Last year I had it all worked out. The professionals are aware of the strains and stresses on dog owners and have come up with a brilliant idea, Dog Christmas stockings. Not such a brilliant idea. It cost me three times as much to buy half as many treats in a fancy wrapper, which it transpired, our Pip doesn’t like. I tried the doggie chocolate, nope, her nose stayed firmly in the air at that one. The bones? Not a hope, they must have been old stock, she took one off me and then dropped in the middle of the hall, I ended up kicking it around a few times until I finally put it in the bin. The nibbles went down ok but she soon learnt that I only gave them to her when I had cheese or chocolate and would leave them, eventually eating them begrudgingly when she realised she wasn’t getting anything else.

I have been tripped up, bumped into, had toys left dangerously at the bottom of the stairs, chased her around the house after she has stolen bags from the shopping and been mithered and dogged for the past two weeks. She knows something is going on. She knows that I don’t clean the house his thoroughly for nothing. She knows that the shopping bags don’t usually smell this good. She knows that her treats aren’t the same as some of the goodies she can smell.
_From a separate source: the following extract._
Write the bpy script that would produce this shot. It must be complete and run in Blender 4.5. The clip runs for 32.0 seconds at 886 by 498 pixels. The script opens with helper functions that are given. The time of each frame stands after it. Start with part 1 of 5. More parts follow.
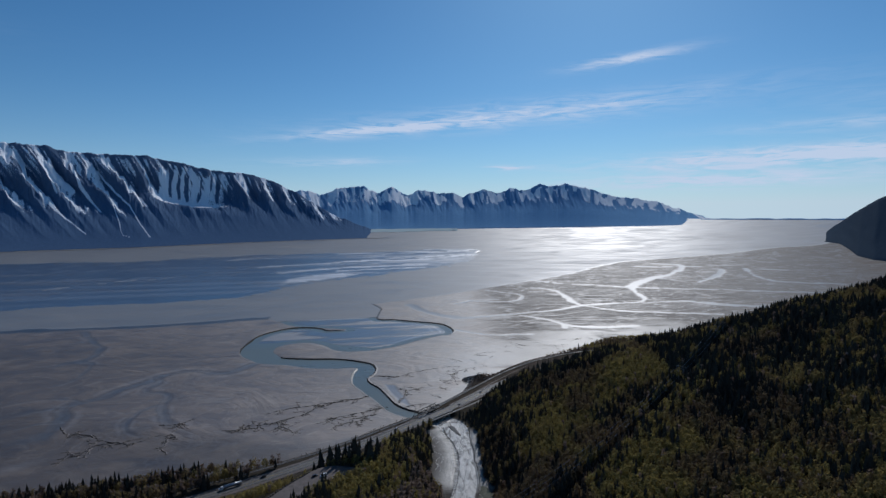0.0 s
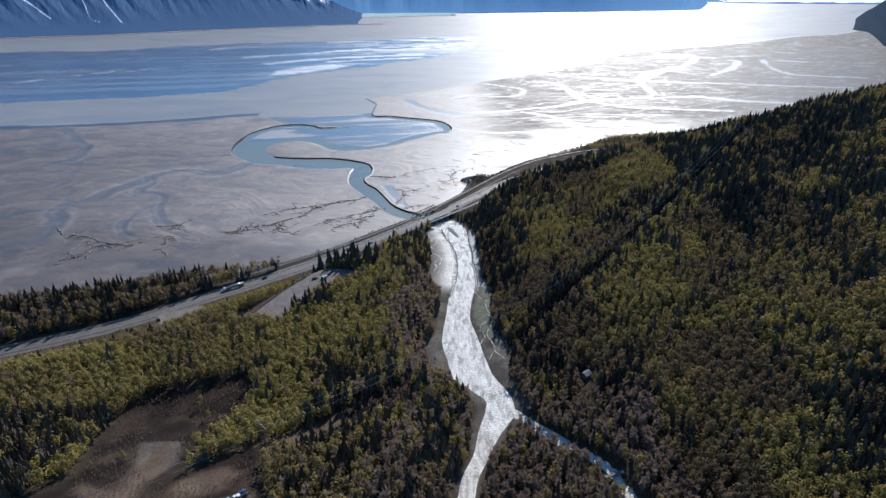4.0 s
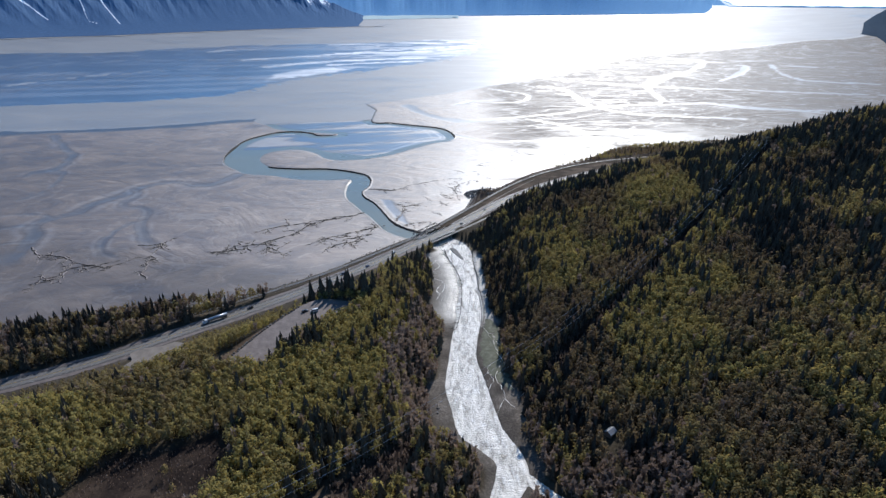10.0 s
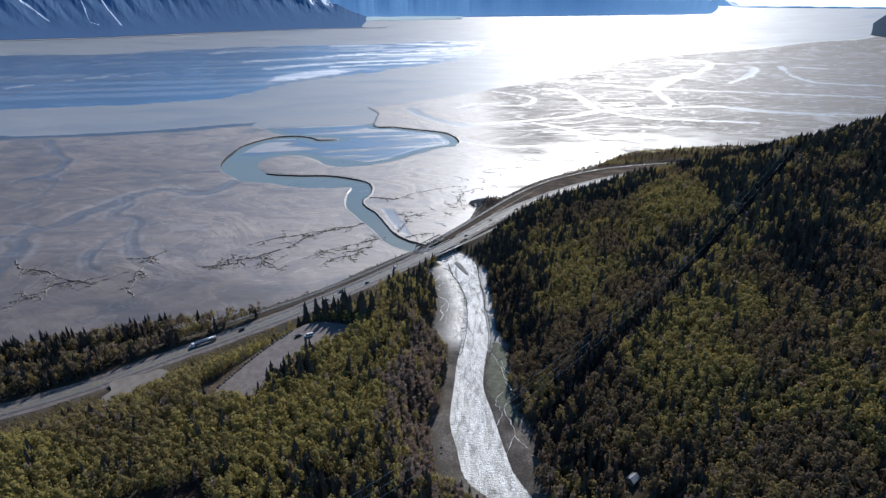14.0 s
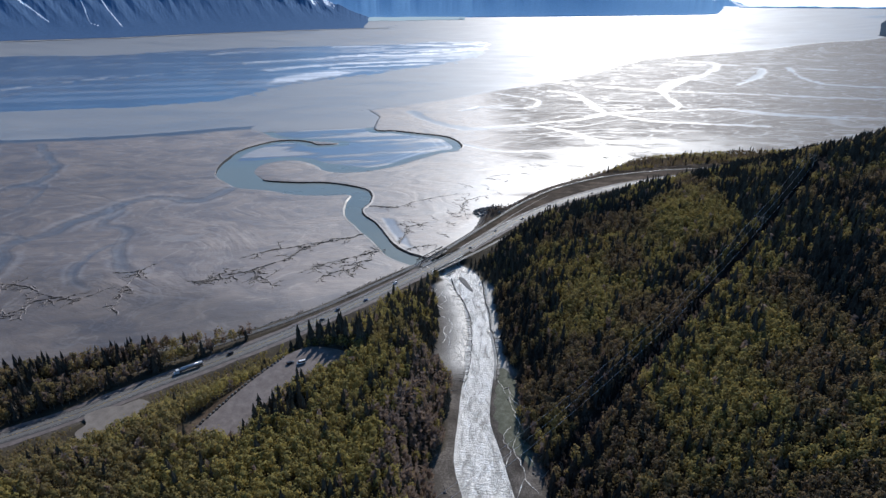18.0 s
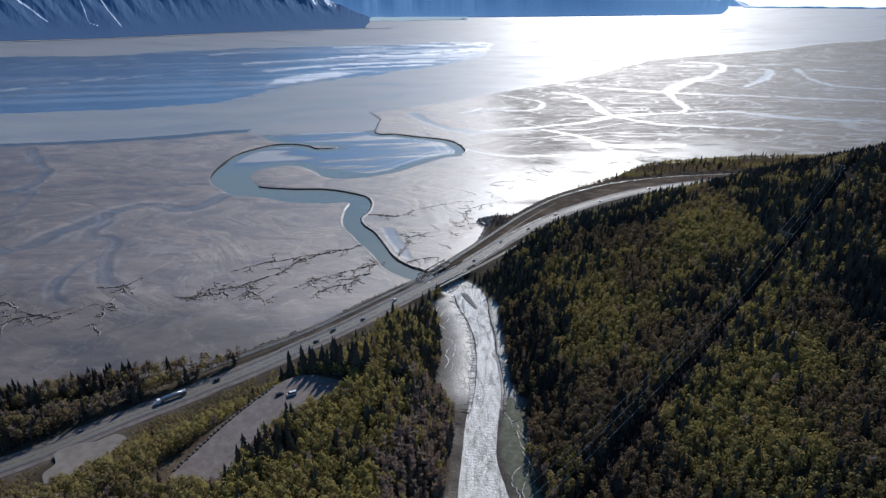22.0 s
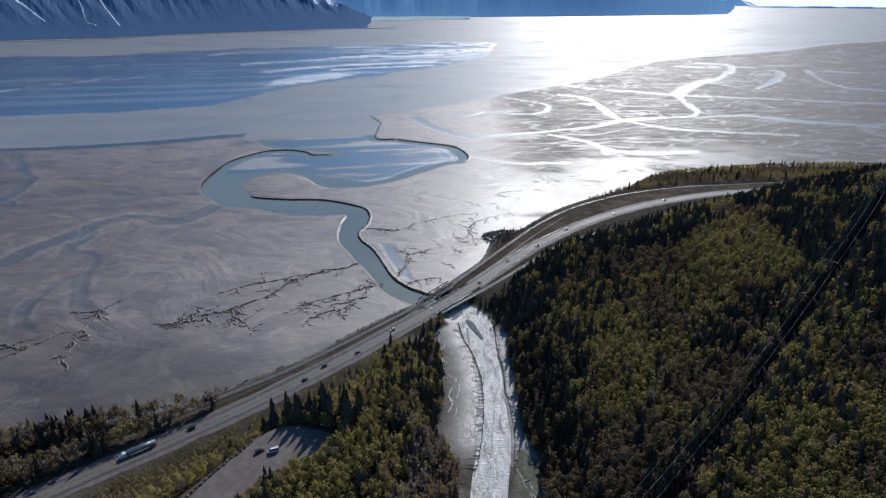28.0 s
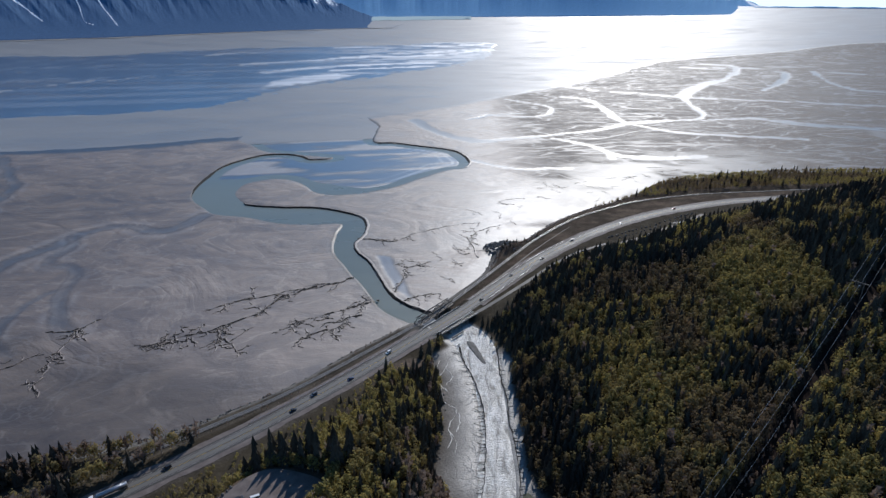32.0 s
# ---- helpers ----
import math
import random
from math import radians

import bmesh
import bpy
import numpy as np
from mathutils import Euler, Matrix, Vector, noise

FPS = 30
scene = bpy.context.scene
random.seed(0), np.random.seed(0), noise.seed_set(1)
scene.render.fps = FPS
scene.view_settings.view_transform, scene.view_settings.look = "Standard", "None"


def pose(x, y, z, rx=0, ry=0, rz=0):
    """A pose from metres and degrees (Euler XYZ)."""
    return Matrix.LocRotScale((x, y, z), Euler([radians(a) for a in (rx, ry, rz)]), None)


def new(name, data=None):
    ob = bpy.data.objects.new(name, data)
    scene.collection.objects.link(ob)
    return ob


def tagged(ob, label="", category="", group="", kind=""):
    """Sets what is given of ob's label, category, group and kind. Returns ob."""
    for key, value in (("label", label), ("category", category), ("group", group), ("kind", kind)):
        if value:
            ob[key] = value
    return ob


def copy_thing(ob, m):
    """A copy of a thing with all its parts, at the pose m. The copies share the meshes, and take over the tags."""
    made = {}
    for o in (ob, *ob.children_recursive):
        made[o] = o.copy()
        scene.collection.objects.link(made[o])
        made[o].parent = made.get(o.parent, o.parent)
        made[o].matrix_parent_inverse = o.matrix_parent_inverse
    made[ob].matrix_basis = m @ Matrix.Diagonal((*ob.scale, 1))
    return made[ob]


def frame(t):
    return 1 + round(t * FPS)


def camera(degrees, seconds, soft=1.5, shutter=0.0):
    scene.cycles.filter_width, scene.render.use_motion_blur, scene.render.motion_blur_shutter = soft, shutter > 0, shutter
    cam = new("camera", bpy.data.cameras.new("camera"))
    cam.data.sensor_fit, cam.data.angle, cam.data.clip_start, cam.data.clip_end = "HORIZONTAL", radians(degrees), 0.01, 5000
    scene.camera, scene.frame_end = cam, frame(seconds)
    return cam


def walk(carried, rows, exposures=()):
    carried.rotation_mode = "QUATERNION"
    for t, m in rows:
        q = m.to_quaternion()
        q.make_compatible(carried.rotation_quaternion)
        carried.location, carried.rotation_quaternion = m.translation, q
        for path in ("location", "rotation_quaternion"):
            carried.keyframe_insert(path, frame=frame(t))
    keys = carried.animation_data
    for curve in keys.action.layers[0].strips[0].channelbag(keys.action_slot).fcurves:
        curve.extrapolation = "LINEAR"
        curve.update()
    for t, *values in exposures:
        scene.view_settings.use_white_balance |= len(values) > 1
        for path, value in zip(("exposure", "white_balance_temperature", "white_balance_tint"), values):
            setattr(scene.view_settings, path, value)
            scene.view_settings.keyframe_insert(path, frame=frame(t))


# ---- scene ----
cam = camera(75.46, 32.0, soft=1.4)
ROWS = [
    (0, 0.01, 11.09, 239.37, 86.286, 0.295, -0.003),
    (0.5, -0.35, 15.30, 239.24, 80.990, 0.268, -0.082),
    (1, -0.67, 19.55, 239.24, 73.994, 0.218, -0.146),
    (1.5, -0.90, 23.81, 239.41, 67.050, 0.182, -0.189),
    (2, -0.99, 27.99, 239.63, 65.941, 0.158, -0.239),
    (2.5, -1.06, 31.98, 239.64, 65.933, 0.163, -0.231),
    (3.5, -1.31, 39.71, 239.46, 65.915, 0.151, -0.246),
    (6, -1.98, 59.72, 239.76, 66.001, 0.062, -0.281),
    (9, -3.20, 84.92, 240.39, 66.078, -0.066, -0.152),
    (12, -3.87, 109.96, 240.27, 66.144, -0.039, 0.086),
    (14.5, -4.31, 130.62, 240.16, 66.183, -0.006, 0.274),
    (16.5, -4.81, 146.80, 240.07, 66.210, 0.011, 0.388),
    (19, -5.20, 166.69, 239.99, 66.200, 0.011, 0.523),
    (22, -5.99, 190.54, 239.95, 66.193, 0.005, 0.652),
    (25, -6.66, 213.77, 240.24, 66.174, -0.015, 0.771),
    (28, -7.35, 237.04, 240.33, 66.132, -0.033, 0.882),
    (30, -6.93, 252.70, 240.28, 66.122, -0.059, 0.944),
    (32, -7.02, 268.24, 240.31, 66.116, -0.085, 0.973),
]
EXPOSURES = ((0.0, -0.78, 5500, 10), (1.0, -0.60, 5500, 10), (1.9, 0.44, 5650, 10), (9.0, 0.60, 5650, 10), (19.0, 0.36, 5650, 10), (32.0, 0.08, 5650, 10))
walk(cam, [(t, pose(x, y, z, rx, ry, rz)) for t, x, y, z, rx, ry, rz in ROWS], EXPOSURES)

# ---- world, sun ----
SUN_AZ, SUN_EL = 15.5, 33.0          # degrees to the right of straight ahead (+y), and up
world = bpy.data.worlds.new("sky")
scene.world = world
world.use_nodes = True


def link(tree, a, b):
    tree.links.new(a, b)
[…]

I want to say that it’s the exciting build up to the festive season that has her all of a dither, that somehow dogs know all about Christmas, after all dogs go to heaven don’t they, so they must know about Jesus. I want to say that she is a really loving, caring, remarkable dog and that her attention span and adoration doesn’t stop at her taste buds. I want to say that she is a good girl. Unfortunately, I can’t, she is a pain in the neck and I wouldn’t change her for the world. Pip is my chocoholic, cake stealing ball of dangerously clumsy pup.

So what if she gets treated at Christmas or any other time of the year. This year I’ve bought her Turkey dinner dog food, although I don’t know why I bother she’s still going to beg and steal from my plate. I wonder if dog food tastes better than human food. Don’t think I really want to try it and find out, do you?